- Leader: Efraim Gur
- Founder: Efraim Gur
- Founded: 25 December 1990
- Split from: Alignment
- Merged into: Likud
- Most MKs: 1 (1990)

= Unity for Peace and Immigration =

Unity for Peace and Immigration (אחדות למען השלום והעלייה, Ahdut LeMa'an HaShalom VeHaAliya) was a short-lived one man political faction in Israel in the early 1990s.

==Background==
The faction was formed on 25 December 1990 when Efraim Gur broke away from the Alignment in 1990, during the term of the twelfth Knesset. Gur was invited to join Yitzhak Shamir's new government, which had been formed (minus the Alignment) on 11 June 1990, and accepted. He was initially appointed Deputy Minister of Communications, but became Deputy Minister of Transportation in November 1990.

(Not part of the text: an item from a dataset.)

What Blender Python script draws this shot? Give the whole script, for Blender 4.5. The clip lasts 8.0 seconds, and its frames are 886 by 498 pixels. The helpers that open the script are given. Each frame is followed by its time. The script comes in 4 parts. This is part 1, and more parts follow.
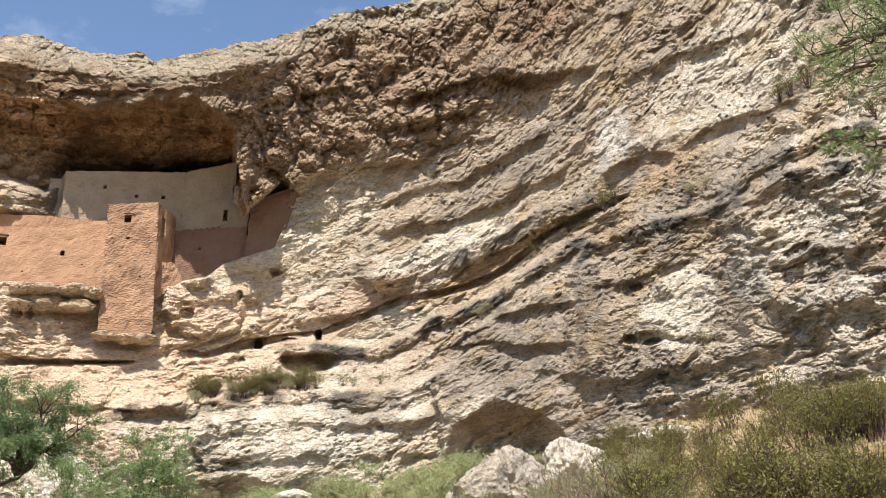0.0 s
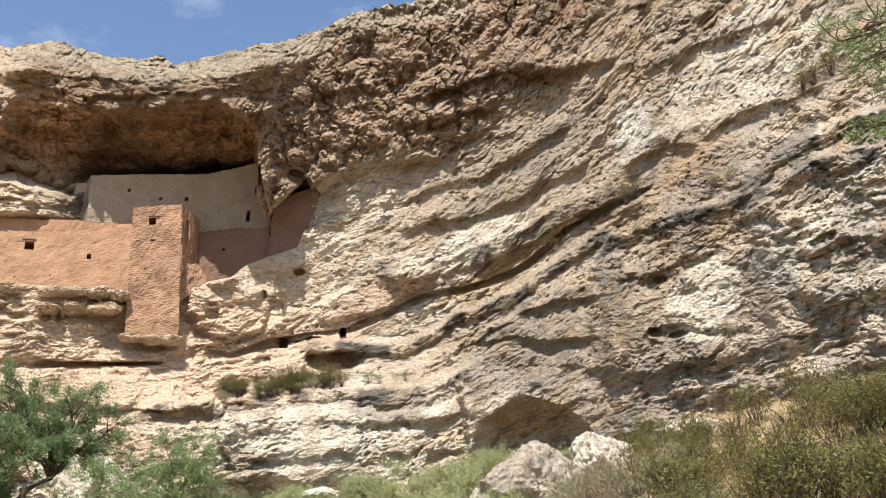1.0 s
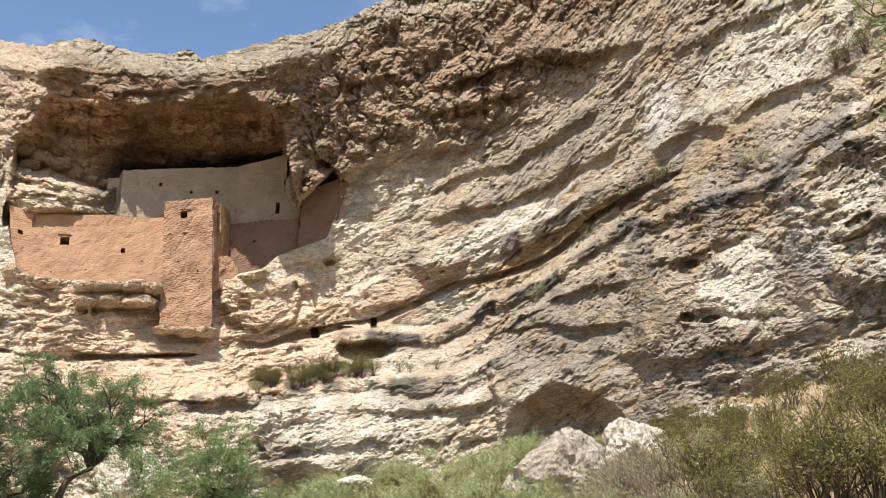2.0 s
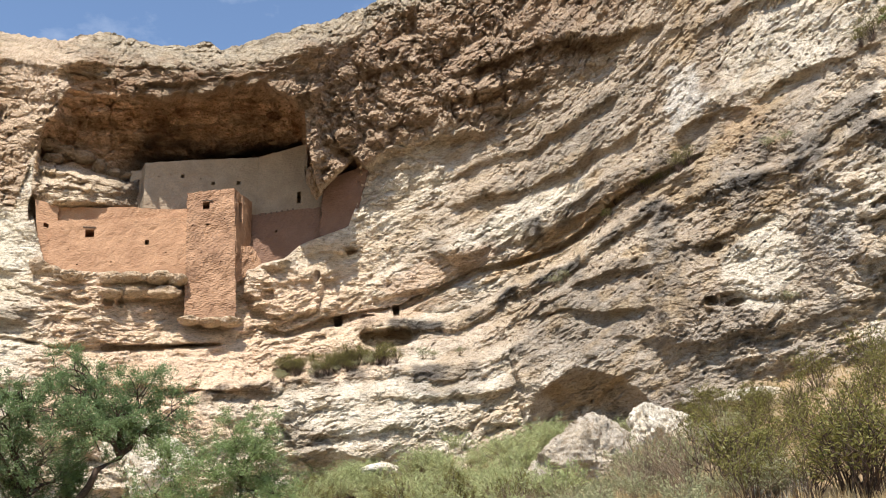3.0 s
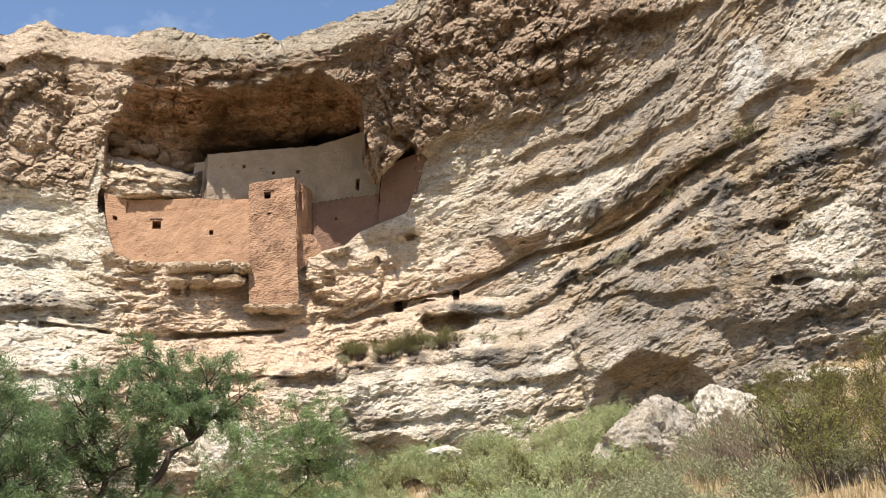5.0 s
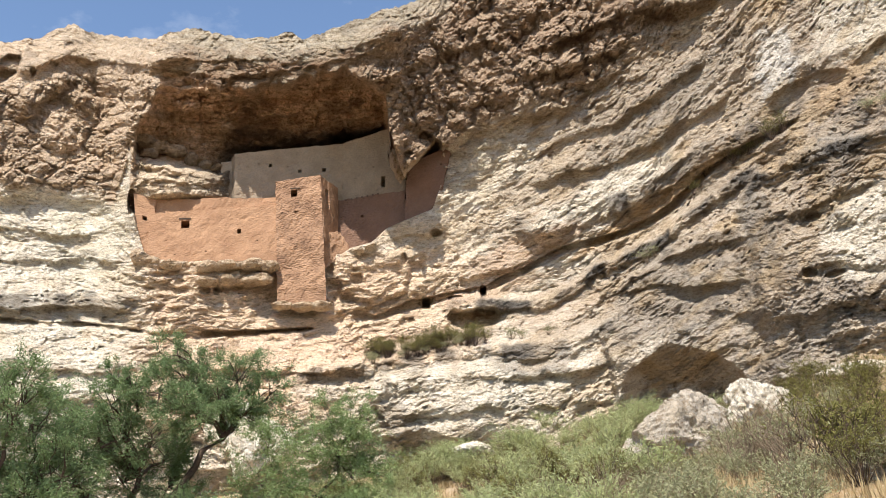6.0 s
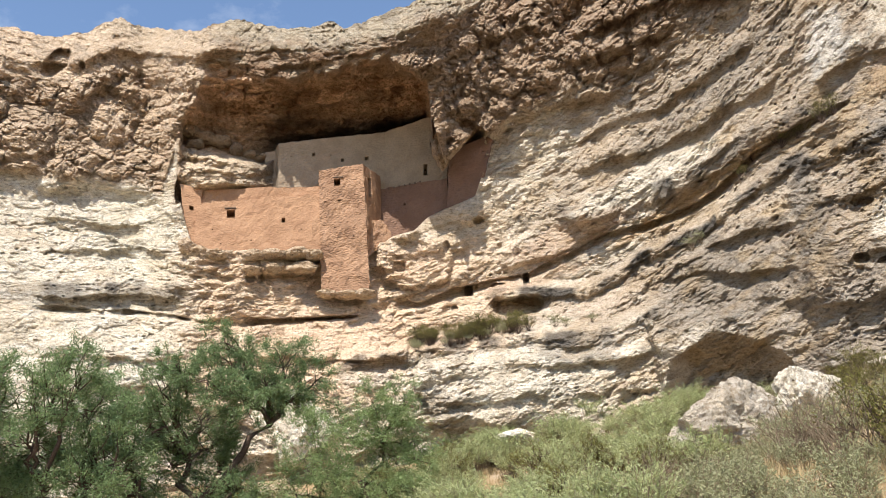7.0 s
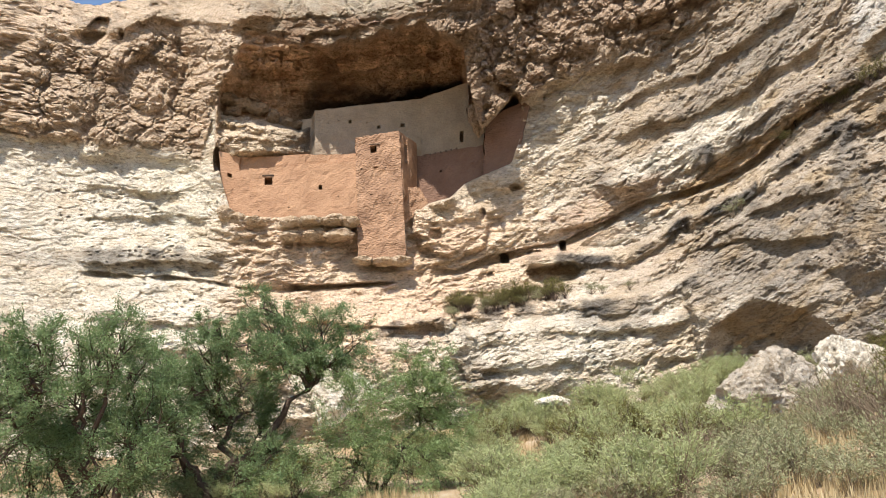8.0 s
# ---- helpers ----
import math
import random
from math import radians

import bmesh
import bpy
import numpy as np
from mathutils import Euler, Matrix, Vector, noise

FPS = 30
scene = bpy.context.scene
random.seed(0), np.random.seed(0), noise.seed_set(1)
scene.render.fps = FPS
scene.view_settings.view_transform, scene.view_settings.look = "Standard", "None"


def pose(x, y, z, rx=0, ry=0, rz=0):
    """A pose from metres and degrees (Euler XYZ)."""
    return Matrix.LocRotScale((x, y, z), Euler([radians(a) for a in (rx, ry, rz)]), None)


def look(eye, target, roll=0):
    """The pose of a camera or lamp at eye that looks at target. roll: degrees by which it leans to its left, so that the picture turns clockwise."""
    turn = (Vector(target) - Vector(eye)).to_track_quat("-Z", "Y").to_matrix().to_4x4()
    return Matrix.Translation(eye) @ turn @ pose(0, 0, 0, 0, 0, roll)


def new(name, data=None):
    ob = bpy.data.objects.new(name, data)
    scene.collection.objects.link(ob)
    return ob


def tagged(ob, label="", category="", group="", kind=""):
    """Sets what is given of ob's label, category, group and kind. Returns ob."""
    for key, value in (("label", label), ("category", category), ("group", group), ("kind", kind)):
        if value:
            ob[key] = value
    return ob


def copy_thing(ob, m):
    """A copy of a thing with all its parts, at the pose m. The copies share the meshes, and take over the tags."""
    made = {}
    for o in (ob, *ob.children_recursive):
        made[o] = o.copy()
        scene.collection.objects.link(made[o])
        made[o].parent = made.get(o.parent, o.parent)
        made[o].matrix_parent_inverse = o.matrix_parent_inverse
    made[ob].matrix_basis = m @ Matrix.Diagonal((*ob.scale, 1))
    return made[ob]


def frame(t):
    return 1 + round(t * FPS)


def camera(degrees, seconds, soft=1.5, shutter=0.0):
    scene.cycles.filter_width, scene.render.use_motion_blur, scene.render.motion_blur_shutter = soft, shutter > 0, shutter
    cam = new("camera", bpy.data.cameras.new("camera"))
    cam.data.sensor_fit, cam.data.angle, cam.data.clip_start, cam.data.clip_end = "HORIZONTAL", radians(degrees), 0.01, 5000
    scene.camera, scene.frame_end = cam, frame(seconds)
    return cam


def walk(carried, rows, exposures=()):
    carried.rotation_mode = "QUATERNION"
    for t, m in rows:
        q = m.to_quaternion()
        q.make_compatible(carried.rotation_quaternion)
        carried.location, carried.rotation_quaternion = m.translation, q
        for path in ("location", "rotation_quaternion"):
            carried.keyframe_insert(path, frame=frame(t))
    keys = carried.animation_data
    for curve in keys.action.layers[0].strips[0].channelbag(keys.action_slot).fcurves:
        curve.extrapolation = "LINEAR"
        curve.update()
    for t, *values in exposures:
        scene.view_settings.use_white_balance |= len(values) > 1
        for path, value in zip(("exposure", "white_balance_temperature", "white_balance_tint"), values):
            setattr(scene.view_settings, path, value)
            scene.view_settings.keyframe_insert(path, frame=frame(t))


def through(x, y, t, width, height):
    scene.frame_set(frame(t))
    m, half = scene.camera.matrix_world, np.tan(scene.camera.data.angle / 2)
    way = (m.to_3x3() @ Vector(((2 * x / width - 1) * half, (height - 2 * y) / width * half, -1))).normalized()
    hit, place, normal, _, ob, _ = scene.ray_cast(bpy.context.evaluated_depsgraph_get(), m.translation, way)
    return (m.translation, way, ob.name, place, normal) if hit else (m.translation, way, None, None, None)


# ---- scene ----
# ---------------------------------------------------------------- camera
cam = camera(55.61, 8.0, soft=1.0)
ROWS = [
    (0, 0.000, 0.000, 1.600, 110.000, 3.000, 1.091),
    (0.5, -0.010, 0.000, 1.593, 109.955, 3.230, 1.846),
    (1, -0.021, 0.001, 1.587, 109.876, 3.515, 2.874),
    (1.5, -0.032, 0.002, 1.583, 109.631, 3.602, 4.122),
    (3, -0.067, 0.009, 1.573, 108.471, 4.139, 6.695),
    (3.5, -0.078, 0.011, 1.570, 108.346, 3.998, 7.876),
    (4, -0.090, 0.012, 1.568, 108.225, 3.880, 8.996),
    (4.5, -0.105, 0.012, 1.567, 107.880, 3.892, 9.960),
    (6, -0.158, 0.014, 1.564, 107.587, 4.135, 12.743),
    (6.5, -0.179, 0.014, 1.562, 107.373, 3.900, 13.986),
    (7, -0.202, 0.014, 1.559, 106.950, 3.607, 15.587),
    (7.5, -0.228, 0.013, 1.554, 106.236, 3.290, 16.973),
    (8, -0.252, 0.012, 1.549, 104.853, 2.857, 17.895),
]
walk(cam, [(t, pose(x, y, z, rx, ry, rz)) for t, x, y, z, rx, ry, rz in ROWS])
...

Towards the end of the Knesset term, Gur merged his faction into Likud on 17 May 1992. Gur retained his seat in the 1992 elections on Likud's list, but broke away from his new party in March 1996 and saw out the remainder of his term as an independent. He formed a new party under the name Unity for New Immigrants (אחדות למען העלייה בראשות אפרים גור) which ran in the 1996 elections but failed to cross the electoral threshold and subsequently disappeared.